课程: CSCI-SHU 360 机器学习

所属机构: 上海纽约大学

最终准确率: 80.42%

代码仓库: GitHub - Audio-Classification

报告: Final Report (PDF)

问题描述

任务挑战是基于歌者性别将短音乐片段(3 秒)分类为 4 个类别。该任务需要在以下条件下区分人声特征:

  • 背景伴奏对人声特征的遮蔽
  • 时间上下文有限(每个样本仅 3 秒)
  • 各类别间人声特征高度相似
  • 需要从原始音频中构建鲁棒的特征表示

方法

1. 预处理流水线

人声分离

  • 利用 Spleeter 从背景音乐中分离出人声轨道
  • 准确率提升约 5%
  • 让模型聚焦于歌者特征而非伴奏

特征提取

实现自定义的梅尔频率滤波器组特征提取:

# 配置
采样率: 16kHz
片段长度: 3 
预加重滤波器: α = 0.97
帧长: 25ms (400 个采样点)
帧移: 10ms (160 个采样点)
窗函数: Hamming
FFT 大小: 1024
梅尔滤波器组: 40 个滤波器 (0-8000 Hz)
输出形状: 每个样本 (299, 40)

相比使用现成的 MFCC 函数,我从零实现了梅尔频率滤波器组计算,从而带来:

  • 对音频表示的精细控制
  • 针对 3 秒片段的自定义优化
  • 对特征提取过程更深入的理解

特征保存为独立的 .npz 文件,以便训练时高效加载。

梅尔滤波器组权重计算与应用过程

2. 模型架构

基础模型:ResNet34

针对音频分类调整的 ResNet34 架构

架构修改:

  • 修改输入层以接受单通道频谱图(299×40)
  • 在最终分类层之前加入 dropout 层(p=0.2)
  • 4 类输出层
  • 从零训练(不使用预训练权重)

集成方法

由 20 个独立 ResNet34 模型组成的集成,预测结果取平均
  • 20 个独立的 ResNet34 模型
  • 每个模型使用相同的数据但不同的打乱顺序进行训练
  • 对所有模型的预测结果取平均
  • 集成方法相比单模型准确率提升 2-3%

3. 训练配置

优化器与损失函数:

  • 优化器:AdamW(lr=3e-4,weight_decay=1e-5)
  • 损失函数:CrossEntropyLoss
  • 学习率调度器:CosineAnnealingWarmRestarts
带热重启的余弦退火学习率调度

训练细节:

  • 批大小:32
  • 训练轮数:10-20
  • 训练/验证集划分:70/30(random_state=8)
  • 平台:Kaggle(GPU 加速)

高级技术:

  • Dropout(rate=0.2)防止过拟合
  • 带热重启的余弦退火学习率调度
  • 20 模型集成以获得鲁棒预测
  • 探索 mixup 数据增强(实验性)

数据集

  • 训练集: 11,886 个音频样本(每个 3 秒)
  • 测试集: 2,447 个音频样本
  • 类别: 4 类(基于性别的分类)
  • 格式: MP3 → 人声分离 → 梅尔滤波器组 → NPZ

结果

模型 准确率
单层 CNN(3 个卷积层) ~65%
单个 ResNet34 ~74%
ResNet34 集成(4-5 个模型) ~77-78%
ResNet34 集成(20 个模型) 80.42%

20 个模型的集成方法表现最佳。主要提升来自:

  1. 人声分离预处理:约 5% 提升
  2. 自定义梅尔频率特征:比标准 MFCC 提供更好的表示
  3. 集成学习:相比单模型提升 2-3%
  4. 合理的正则化与学习率调度

技术亮点

  1. 自定义梅尔滤波器组: 手工实现梅尔频率特征提取,而非使用现成的 MFCC 函数,提供对音频表示的精细控制以及对信号处理流水线的更深入理解。

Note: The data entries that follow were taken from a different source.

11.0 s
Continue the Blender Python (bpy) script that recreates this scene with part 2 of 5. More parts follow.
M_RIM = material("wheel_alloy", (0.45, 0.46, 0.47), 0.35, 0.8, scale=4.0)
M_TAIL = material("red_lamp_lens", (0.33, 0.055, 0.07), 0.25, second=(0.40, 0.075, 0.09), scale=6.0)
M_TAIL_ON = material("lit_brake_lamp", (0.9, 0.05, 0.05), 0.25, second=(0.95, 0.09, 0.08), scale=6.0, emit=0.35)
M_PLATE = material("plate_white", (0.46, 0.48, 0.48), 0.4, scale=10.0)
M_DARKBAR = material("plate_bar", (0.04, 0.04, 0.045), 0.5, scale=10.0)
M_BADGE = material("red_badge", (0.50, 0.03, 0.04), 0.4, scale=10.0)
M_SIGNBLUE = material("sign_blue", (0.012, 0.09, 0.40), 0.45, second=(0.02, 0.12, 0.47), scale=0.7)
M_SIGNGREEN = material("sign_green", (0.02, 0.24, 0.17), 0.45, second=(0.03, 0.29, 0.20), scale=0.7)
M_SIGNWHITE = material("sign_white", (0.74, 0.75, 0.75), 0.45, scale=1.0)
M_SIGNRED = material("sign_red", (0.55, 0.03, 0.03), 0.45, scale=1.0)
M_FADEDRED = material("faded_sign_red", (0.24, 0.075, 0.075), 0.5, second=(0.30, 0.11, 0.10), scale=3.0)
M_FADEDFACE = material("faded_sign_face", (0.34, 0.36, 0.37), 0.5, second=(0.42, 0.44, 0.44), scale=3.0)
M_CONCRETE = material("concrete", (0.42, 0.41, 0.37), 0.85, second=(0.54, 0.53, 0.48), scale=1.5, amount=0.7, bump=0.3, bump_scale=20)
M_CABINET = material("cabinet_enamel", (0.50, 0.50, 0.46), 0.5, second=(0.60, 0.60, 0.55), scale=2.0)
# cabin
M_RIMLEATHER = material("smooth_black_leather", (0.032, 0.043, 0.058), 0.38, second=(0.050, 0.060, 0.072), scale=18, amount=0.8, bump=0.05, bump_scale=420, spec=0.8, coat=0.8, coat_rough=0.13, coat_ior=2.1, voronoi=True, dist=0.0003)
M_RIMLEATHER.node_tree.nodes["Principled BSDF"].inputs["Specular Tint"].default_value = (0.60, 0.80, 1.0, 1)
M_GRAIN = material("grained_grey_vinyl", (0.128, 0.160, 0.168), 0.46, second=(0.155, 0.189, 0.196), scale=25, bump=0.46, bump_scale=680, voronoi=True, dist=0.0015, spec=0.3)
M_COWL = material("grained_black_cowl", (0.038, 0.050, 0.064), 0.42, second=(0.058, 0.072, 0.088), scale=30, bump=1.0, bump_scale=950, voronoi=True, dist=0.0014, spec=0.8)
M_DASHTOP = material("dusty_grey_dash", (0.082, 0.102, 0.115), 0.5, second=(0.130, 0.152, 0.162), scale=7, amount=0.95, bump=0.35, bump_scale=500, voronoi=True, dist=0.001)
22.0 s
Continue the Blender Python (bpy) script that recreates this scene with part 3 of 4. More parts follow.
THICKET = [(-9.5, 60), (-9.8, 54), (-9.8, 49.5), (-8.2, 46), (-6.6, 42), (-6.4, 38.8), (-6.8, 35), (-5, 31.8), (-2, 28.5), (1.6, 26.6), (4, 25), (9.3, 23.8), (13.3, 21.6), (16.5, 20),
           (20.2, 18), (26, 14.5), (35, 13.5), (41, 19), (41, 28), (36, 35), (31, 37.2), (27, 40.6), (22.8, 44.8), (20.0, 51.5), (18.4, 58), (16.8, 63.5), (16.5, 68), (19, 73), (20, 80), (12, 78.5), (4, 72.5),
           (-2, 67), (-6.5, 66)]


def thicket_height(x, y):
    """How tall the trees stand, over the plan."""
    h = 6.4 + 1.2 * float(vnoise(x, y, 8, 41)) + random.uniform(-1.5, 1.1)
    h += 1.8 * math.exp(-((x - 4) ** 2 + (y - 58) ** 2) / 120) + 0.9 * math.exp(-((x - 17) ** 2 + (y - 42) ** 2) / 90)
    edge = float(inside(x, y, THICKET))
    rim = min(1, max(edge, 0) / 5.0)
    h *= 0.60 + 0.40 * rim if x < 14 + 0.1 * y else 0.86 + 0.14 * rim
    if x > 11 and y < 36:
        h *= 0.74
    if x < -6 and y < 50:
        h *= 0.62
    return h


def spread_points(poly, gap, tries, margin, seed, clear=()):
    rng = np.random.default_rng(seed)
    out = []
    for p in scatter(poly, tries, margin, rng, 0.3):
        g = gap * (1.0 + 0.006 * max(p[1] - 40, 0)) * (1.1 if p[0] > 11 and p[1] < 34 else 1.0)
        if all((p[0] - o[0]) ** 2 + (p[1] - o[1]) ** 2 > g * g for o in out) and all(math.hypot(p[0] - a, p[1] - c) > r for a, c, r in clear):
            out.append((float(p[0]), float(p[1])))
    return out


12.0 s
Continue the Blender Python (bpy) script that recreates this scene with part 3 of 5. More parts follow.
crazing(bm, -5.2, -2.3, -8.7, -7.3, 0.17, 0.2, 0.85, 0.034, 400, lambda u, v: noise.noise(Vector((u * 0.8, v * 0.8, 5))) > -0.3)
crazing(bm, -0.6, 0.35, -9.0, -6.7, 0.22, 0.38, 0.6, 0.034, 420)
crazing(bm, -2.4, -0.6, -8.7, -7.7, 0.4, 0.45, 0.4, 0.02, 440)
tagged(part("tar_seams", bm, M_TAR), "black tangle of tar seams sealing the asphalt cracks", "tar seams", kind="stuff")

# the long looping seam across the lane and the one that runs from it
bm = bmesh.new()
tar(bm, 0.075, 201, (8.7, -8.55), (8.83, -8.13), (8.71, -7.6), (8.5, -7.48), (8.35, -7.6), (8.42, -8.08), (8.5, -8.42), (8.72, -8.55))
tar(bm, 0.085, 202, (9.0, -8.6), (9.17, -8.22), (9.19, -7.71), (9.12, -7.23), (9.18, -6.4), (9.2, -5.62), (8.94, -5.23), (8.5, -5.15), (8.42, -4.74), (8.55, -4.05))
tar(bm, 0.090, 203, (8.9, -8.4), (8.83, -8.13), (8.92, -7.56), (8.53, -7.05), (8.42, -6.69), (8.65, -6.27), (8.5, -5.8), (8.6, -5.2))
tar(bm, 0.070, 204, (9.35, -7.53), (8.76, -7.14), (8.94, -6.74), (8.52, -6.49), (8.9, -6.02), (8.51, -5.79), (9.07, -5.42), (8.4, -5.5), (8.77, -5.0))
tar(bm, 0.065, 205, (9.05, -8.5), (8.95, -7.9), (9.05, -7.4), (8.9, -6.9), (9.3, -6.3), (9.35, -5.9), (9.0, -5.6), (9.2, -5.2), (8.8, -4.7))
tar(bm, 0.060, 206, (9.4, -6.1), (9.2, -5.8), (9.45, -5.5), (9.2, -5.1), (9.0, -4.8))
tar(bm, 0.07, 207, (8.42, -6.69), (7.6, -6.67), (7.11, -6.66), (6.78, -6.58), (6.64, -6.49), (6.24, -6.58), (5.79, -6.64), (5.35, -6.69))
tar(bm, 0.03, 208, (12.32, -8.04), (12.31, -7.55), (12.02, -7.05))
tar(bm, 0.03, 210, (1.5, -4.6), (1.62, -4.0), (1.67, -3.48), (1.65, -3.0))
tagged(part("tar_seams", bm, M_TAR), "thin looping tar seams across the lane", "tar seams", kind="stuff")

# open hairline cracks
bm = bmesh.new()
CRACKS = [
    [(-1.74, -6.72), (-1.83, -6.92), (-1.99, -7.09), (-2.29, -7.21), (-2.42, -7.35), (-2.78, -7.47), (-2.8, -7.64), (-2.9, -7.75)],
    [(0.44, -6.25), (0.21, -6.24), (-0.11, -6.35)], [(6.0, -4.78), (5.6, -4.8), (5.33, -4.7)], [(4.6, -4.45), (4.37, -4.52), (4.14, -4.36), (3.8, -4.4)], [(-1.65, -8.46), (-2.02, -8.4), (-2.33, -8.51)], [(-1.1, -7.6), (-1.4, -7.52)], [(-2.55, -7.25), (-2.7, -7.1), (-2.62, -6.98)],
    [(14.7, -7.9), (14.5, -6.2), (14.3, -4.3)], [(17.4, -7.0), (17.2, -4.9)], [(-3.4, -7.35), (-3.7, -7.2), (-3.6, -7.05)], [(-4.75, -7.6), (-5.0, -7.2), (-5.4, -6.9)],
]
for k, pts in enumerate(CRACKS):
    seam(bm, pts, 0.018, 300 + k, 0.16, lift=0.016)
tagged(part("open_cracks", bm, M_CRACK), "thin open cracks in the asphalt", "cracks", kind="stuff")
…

  2. 人声分离: 基于 Spleeter 的人声分离让模型聚焦于歌者特征而非背景伴奏,显著提升分类准确率。

  3. 大规模集成: 训练 20 个独立模型并对预测取平均显著提升鲁棒性与泛化能力,代价是计算开销。

  4. 改造的 ResNet 架构: 通过将频谱图视为单通道图像,成功将计算机视觉架构(ResNet34)应用于音频分类。

挑战与经验

挑战:

  • 由于计算资源限制,超参数探索有限
  • 训练受 Kaggle 平台限制(随机断连)
  • 在集成规模与计算成本之间需要权衡
  • 数据增强实验受时间所限

主要收获:

  • 预处理(人声分离)对模型性能影响巨大
  • 集成方法带来稳定提升,但存在边际递减
  • 自定义特征提取带来更好的理解与控制
  • 合理的学习率调度对收敛至关重要

技术栈与工具

机器学习与深度学习:

  • ResNet34 架构与卷积神经网络
  • 集成学习技术
  • 迁移学习概念(将视觉模型适配于音频)
  • 正则化技术(dropout、weight decay)
  • 学习率调度(余弦退火)

音频处理:

  • 梅尔频率滤波器组实现
  • STFT(短时傅里叶变换)
  • 音频特征提取(MFCC、频谱图)
  • 使用 Spleeter 进行人声分离

开发与工具:

  • PyTorch 深度学习框架
  • Librosa 音频处理库
  • NumPy 数值计算
  • Kaggle 平台进行 GPU 训练
  • Python 科学计算生态

未来方向

  • 超参数调优: 系统地探索学习率、训练轮数与模型架构
  • 更先进的架构: 探索基于 Transformer 的模型或专为音频设计的架构(如 WaveNet)
  • 数据增强: 进一步实验 mixup、SpecAugment 与时间拉伸
  • 模型效率: 研究知识蒸馏,将集成压缩为单模型
  • 实时推理: 针对部署进行优化以降低延迟

参考文献

Overview

This project implements an ensemble of deep learning models to classify 3-second audio snippets into 4 gender-based categories, achieving 80.42% accuracy. The pipeline combines vocal separation, custom mel-frequency feature extraction, and ensemble learning techniques.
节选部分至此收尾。